### Given problem
The lines to extract run from the first line of the material below to the line containing "# ---- helpers", both included; leave the pictures behind.

### Collected material
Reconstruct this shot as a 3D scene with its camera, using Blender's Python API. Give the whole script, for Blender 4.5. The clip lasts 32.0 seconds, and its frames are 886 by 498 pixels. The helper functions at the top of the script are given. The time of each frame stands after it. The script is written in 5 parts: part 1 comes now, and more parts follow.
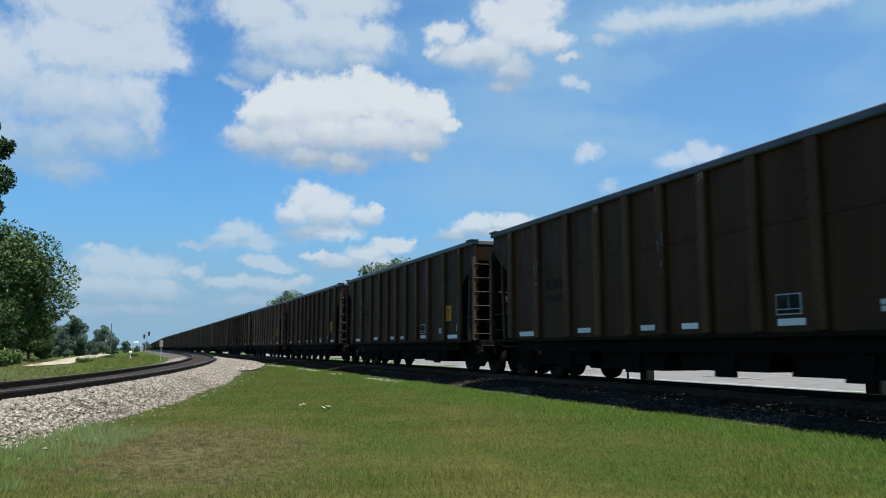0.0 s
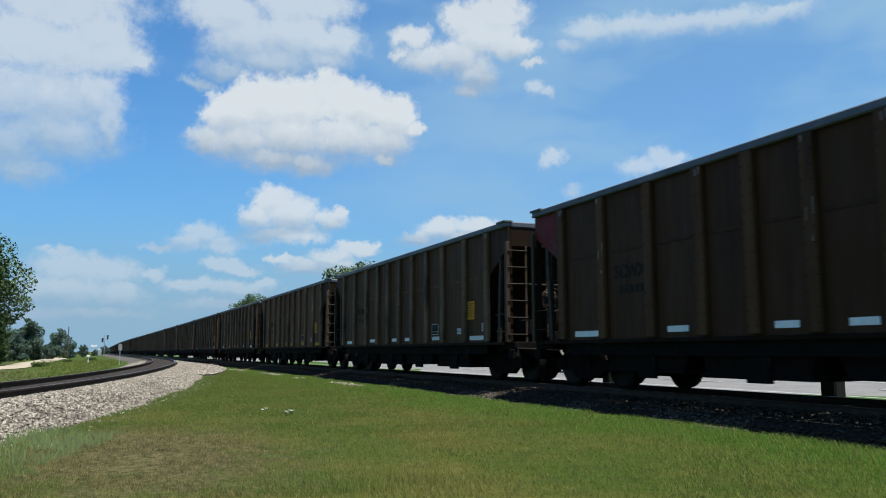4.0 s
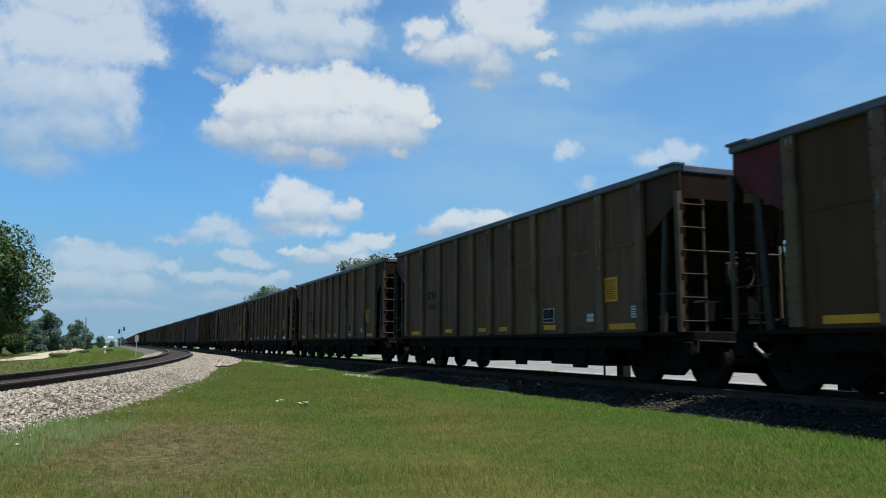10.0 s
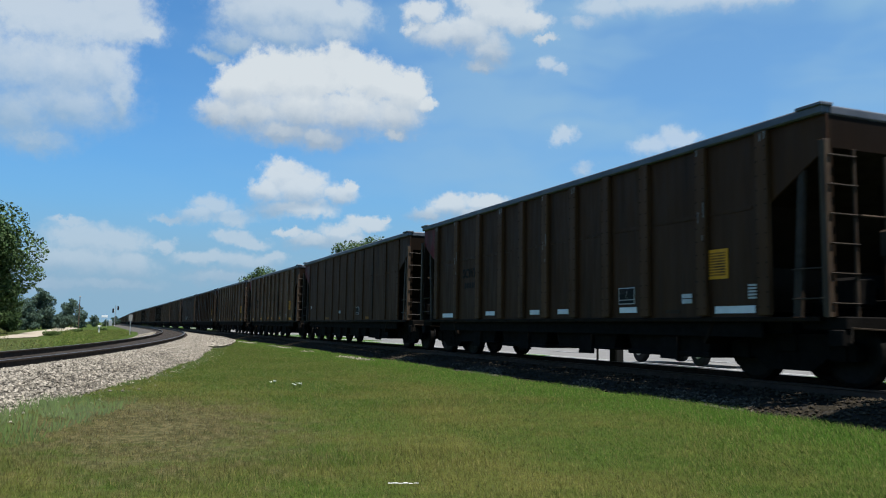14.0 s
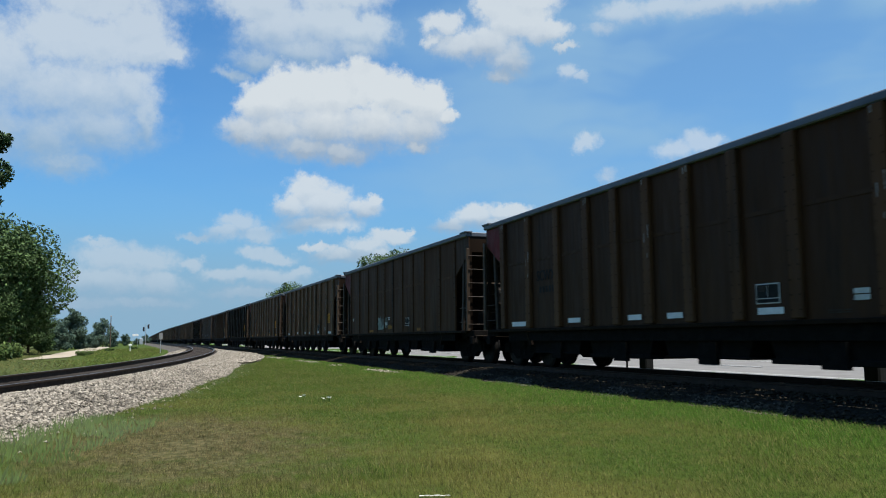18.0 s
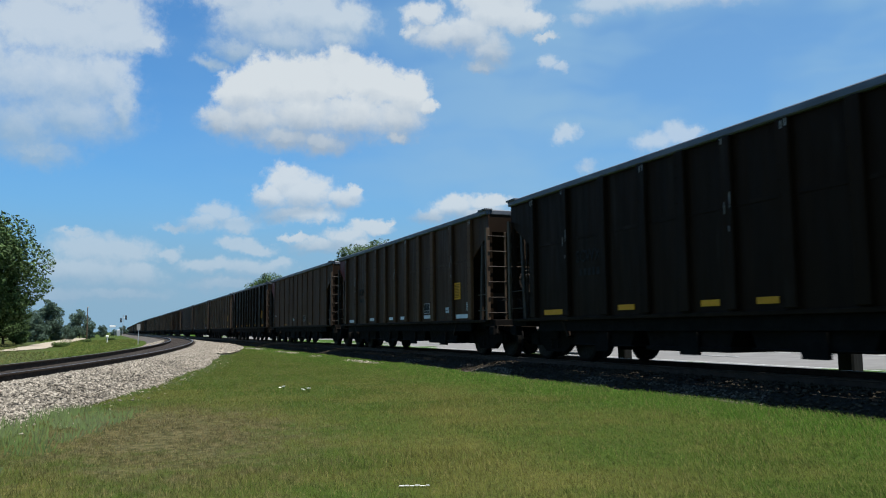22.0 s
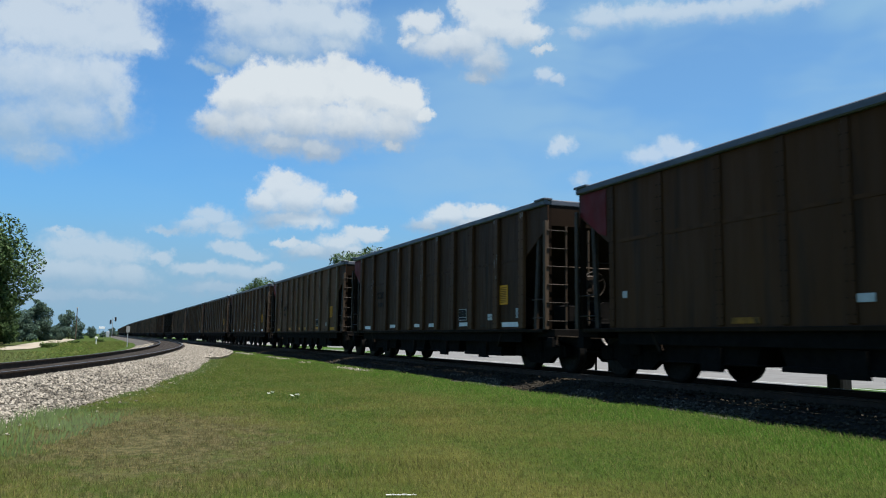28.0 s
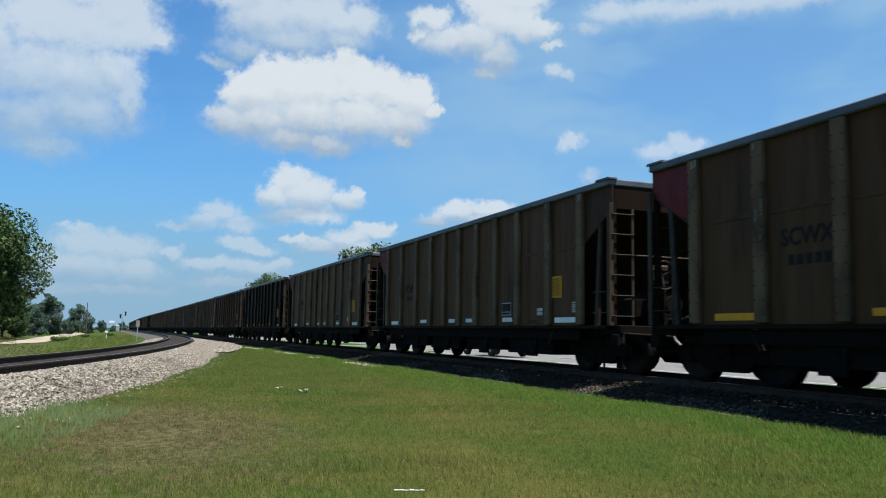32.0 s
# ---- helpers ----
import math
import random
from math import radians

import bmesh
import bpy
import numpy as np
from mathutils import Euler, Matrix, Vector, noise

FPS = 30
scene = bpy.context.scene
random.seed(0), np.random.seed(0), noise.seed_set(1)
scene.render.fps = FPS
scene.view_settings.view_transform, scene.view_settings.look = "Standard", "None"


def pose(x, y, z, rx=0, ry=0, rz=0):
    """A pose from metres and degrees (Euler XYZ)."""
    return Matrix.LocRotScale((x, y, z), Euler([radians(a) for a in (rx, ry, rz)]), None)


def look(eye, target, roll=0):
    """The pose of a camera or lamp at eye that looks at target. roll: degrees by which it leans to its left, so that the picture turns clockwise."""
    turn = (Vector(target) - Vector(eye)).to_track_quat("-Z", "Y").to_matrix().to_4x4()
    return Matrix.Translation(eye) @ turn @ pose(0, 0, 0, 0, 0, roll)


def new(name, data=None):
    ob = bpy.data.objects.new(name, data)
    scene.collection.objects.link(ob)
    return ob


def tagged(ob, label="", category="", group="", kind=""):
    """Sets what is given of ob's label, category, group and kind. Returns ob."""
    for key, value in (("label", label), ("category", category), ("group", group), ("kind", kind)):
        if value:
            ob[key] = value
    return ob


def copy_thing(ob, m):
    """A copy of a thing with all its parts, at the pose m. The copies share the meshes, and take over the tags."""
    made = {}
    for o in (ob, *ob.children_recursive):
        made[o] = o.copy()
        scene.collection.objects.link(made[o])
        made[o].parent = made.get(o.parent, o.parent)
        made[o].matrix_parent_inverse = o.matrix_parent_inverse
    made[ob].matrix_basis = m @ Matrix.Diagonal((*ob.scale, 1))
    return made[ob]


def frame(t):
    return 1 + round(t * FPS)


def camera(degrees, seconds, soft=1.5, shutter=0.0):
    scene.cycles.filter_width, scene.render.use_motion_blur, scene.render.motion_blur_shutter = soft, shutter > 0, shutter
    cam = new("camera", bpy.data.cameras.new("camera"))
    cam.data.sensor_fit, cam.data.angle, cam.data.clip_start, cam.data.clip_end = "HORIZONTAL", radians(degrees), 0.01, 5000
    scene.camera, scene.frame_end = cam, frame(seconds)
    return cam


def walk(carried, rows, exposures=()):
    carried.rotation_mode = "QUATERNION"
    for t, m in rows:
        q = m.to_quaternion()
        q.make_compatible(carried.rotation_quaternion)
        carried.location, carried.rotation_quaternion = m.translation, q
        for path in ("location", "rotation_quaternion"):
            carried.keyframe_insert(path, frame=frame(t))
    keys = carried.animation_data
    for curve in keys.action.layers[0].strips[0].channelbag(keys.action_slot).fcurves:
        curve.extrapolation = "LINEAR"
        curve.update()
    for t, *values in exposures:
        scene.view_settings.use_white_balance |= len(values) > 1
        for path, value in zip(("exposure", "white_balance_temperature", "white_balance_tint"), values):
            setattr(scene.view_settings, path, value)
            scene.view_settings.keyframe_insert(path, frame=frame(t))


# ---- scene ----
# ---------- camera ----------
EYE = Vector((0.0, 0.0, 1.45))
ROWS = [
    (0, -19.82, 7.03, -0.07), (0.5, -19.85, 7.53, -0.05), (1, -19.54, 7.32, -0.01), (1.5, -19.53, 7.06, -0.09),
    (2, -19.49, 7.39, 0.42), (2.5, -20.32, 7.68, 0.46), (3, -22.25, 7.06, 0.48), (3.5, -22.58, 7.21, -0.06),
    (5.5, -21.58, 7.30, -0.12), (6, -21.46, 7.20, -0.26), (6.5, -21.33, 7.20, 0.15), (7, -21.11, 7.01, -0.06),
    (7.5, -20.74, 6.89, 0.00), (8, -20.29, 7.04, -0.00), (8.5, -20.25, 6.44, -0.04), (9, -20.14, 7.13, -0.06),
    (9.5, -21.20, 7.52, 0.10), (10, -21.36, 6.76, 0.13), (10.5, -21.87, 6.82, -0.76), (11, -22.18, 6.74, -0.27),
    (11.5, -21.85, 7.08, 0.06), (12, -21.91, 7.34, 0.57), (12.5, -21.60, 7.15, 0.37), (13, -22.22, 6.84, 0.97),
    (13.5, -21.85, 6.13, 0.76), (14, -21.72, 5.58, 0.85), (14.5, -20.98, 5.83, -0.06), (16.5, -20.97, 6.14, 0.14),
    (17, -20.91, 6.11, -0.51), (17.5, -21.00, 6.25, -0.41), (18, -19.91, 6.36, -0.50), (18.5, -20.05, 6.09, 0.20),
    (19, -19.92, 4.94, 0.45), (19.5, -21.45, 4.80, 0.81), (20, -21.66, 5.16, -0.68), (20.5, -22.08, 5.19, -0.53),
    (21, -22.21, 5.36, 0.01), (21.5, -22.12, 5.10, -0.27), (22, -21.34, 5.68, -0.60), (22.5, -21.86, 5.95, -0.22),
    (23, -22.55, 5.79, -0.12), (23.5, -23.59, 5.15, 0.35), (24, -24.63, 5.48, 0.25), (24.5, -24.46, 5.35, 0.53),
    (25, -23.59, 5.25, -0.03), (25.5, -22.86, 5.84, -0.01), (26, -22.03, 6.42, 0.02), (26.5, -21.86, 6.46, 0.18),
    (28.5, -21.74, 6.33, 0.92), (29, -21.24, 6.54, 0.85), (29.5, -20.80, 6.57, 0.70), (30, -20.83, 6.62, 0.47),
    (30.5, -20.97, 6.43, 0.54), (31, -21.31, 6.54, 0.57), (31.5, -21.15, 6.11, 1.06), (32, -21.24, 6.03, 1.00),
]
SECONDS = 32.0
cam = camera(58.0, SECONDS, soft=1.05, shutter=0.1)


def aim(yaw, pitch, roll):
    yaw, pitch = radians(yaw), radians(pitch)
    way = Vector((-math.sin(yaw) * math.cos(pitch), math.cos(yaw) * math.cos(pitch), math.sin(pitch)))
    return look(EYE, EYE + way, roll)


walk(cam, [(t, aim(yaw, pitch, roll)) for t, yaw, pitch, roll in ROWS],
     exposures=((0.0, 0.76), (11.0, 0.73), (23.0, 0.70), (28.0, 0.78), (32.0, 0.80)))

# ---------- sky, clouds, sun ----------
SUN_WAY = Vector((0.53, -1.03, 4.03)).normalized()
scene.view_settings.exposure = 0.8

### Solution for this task
Reconstruct this shot as a 3D scene with its camera, using Blender's Python API. Give the whole script, for Blender 4.5. The clip lasts 32.0 seconds, and its frames are 886 by 498 pixels. The helper functions at the top of the script are given. The time of each frame stands after it. The script is written in 5 parts: part 1 comes now, and more parts follow.
0.0 s
4.0 s
10.0 s
14.0 s
18.0 s
22.0 s
28.0 s
32.0 s
# ---- helpers ----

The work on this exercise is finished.